Abstract

In his preface, Hunter explains that this volume is intended to provide for non-mathematicians an introduction to the most important results of modern mathematical logic. The reader will find here the work of Post, Skolem, Gödel, Church, Henkin, and others, presented in a terse and closely-knit style. Though acknowledging the trend toward natural deduction systems, Hunter sticks to more classical axiomatic systems on the grounds that the proofs of metatheorems are simplified by that choice. He begins with a formal system of propositional logic, for which he develops proofs of completeness, consistency, and decidability. Systems of first order predicate logic are then dealt with, and Church's and Gödel's results on undecidability and incompleteness are presented.
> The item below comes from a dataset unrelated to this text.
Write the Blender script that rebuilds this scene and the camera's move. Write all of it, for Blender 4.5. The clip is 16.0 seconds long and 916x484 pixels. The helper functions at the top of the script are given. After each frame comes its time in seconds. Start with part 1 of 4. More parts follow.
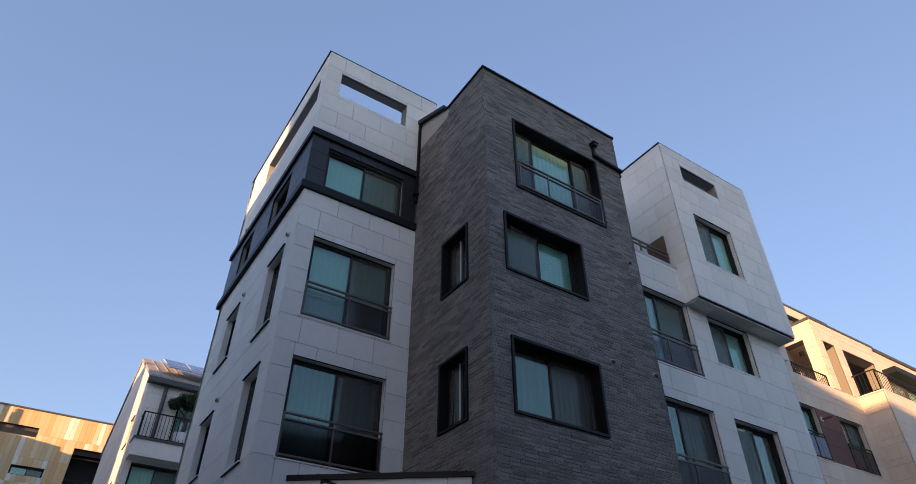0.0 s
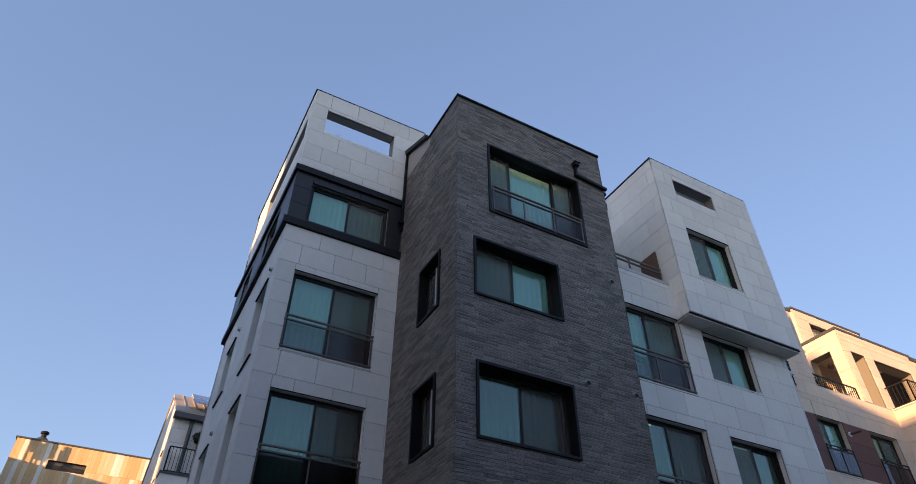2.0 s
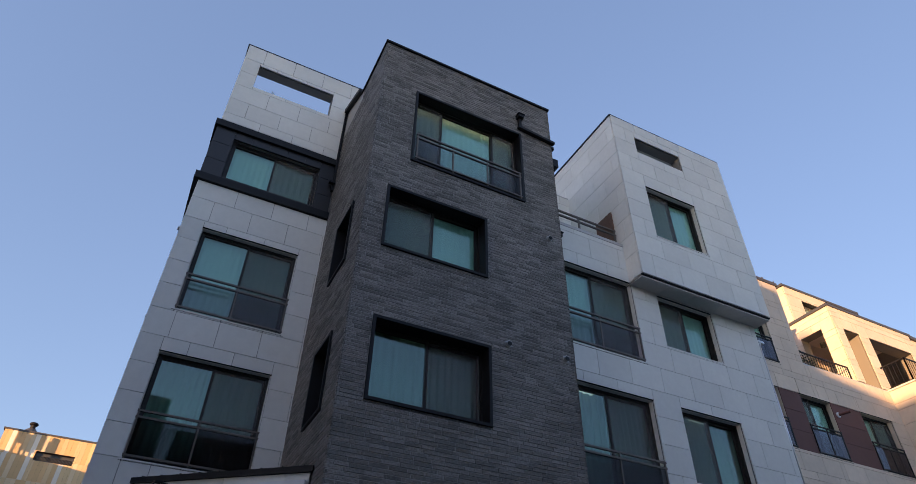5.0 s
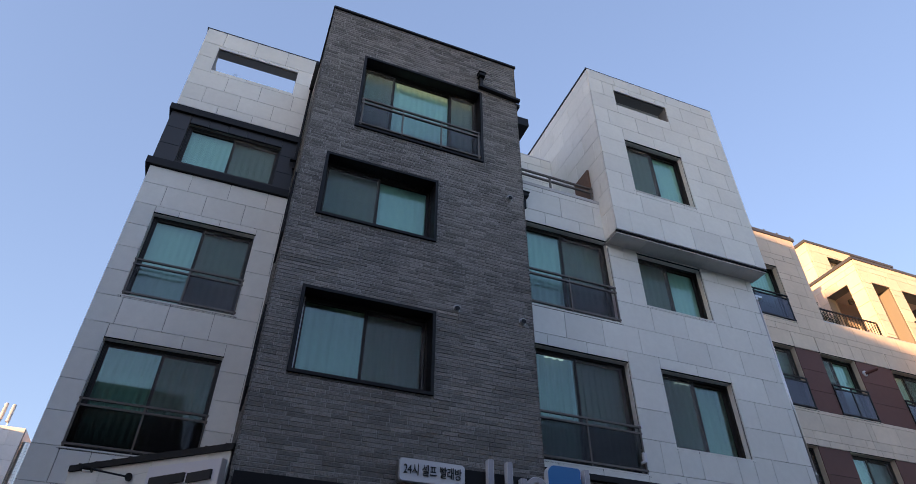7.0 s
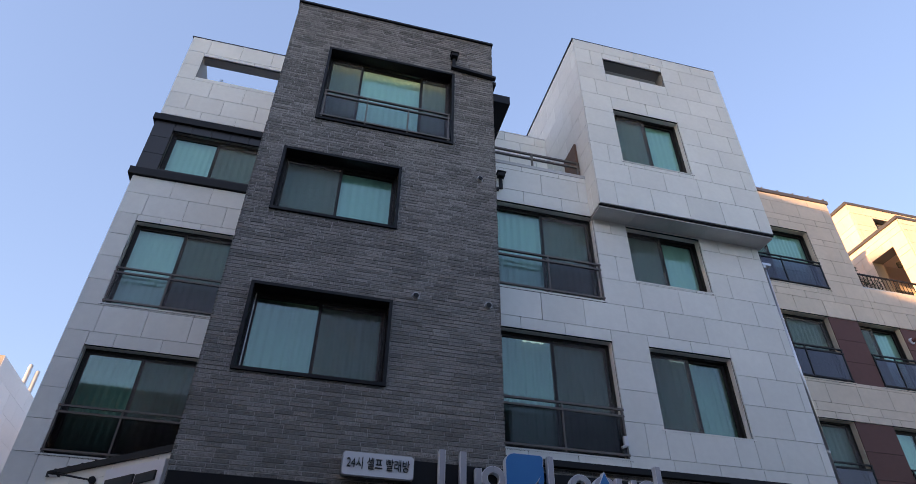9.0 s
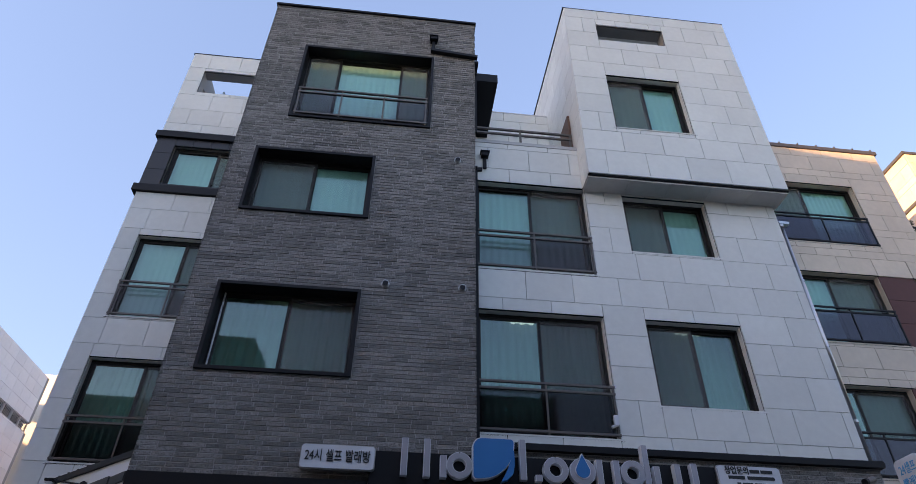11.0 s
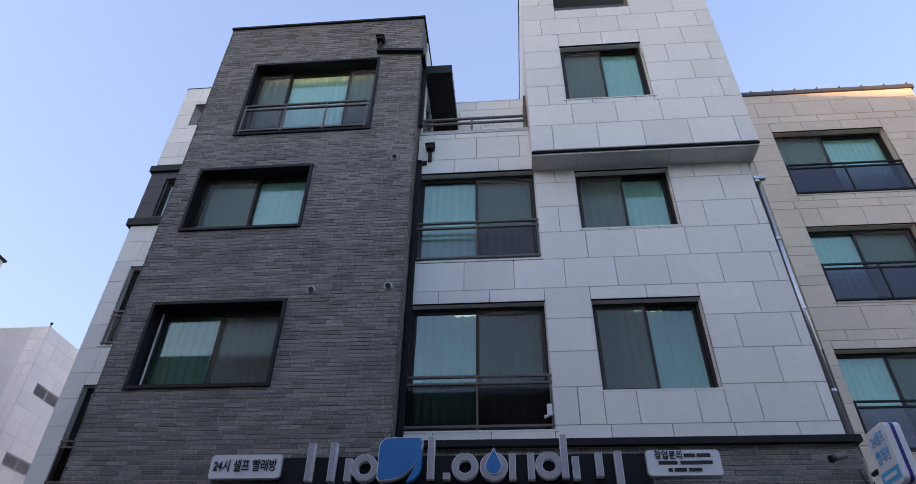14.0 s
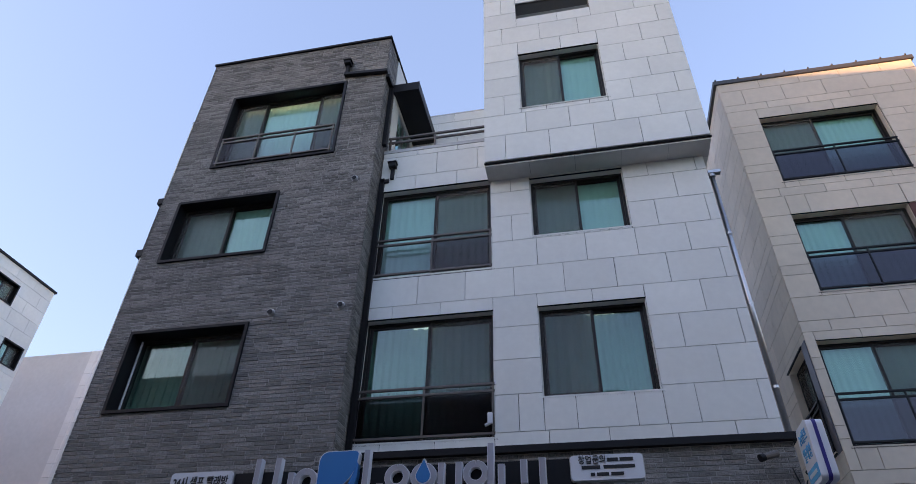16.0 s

There is a brief, useful discussion indicating what parts of first order predicate logic are decidable. It is assumed that the reader has some familiarity with elementary formal logic: Hunter develops the set-theoretical results he requires. The compactness of the presentation is facilitated by the use of earlier results for propositional logic to obtain certain results for predicate logic. Especially helpful is Hunter's technique of prefacing each of the longer and more difficult proofs with a section explaining the key ideas and the general method of proof; summaries are also often provided in conclusion. Because of the orientation of the book, a more extensive discussion of the significance of the results obtained and the philosophical issues which have been raised concerning some of them, would have been welcome. Nonetheless, this is a good, concise introduction for those who are not yet prepared to tackle the more technical literature. A bibliography is provided for those interested in pursuing the subject in greater detail.--E. M. F.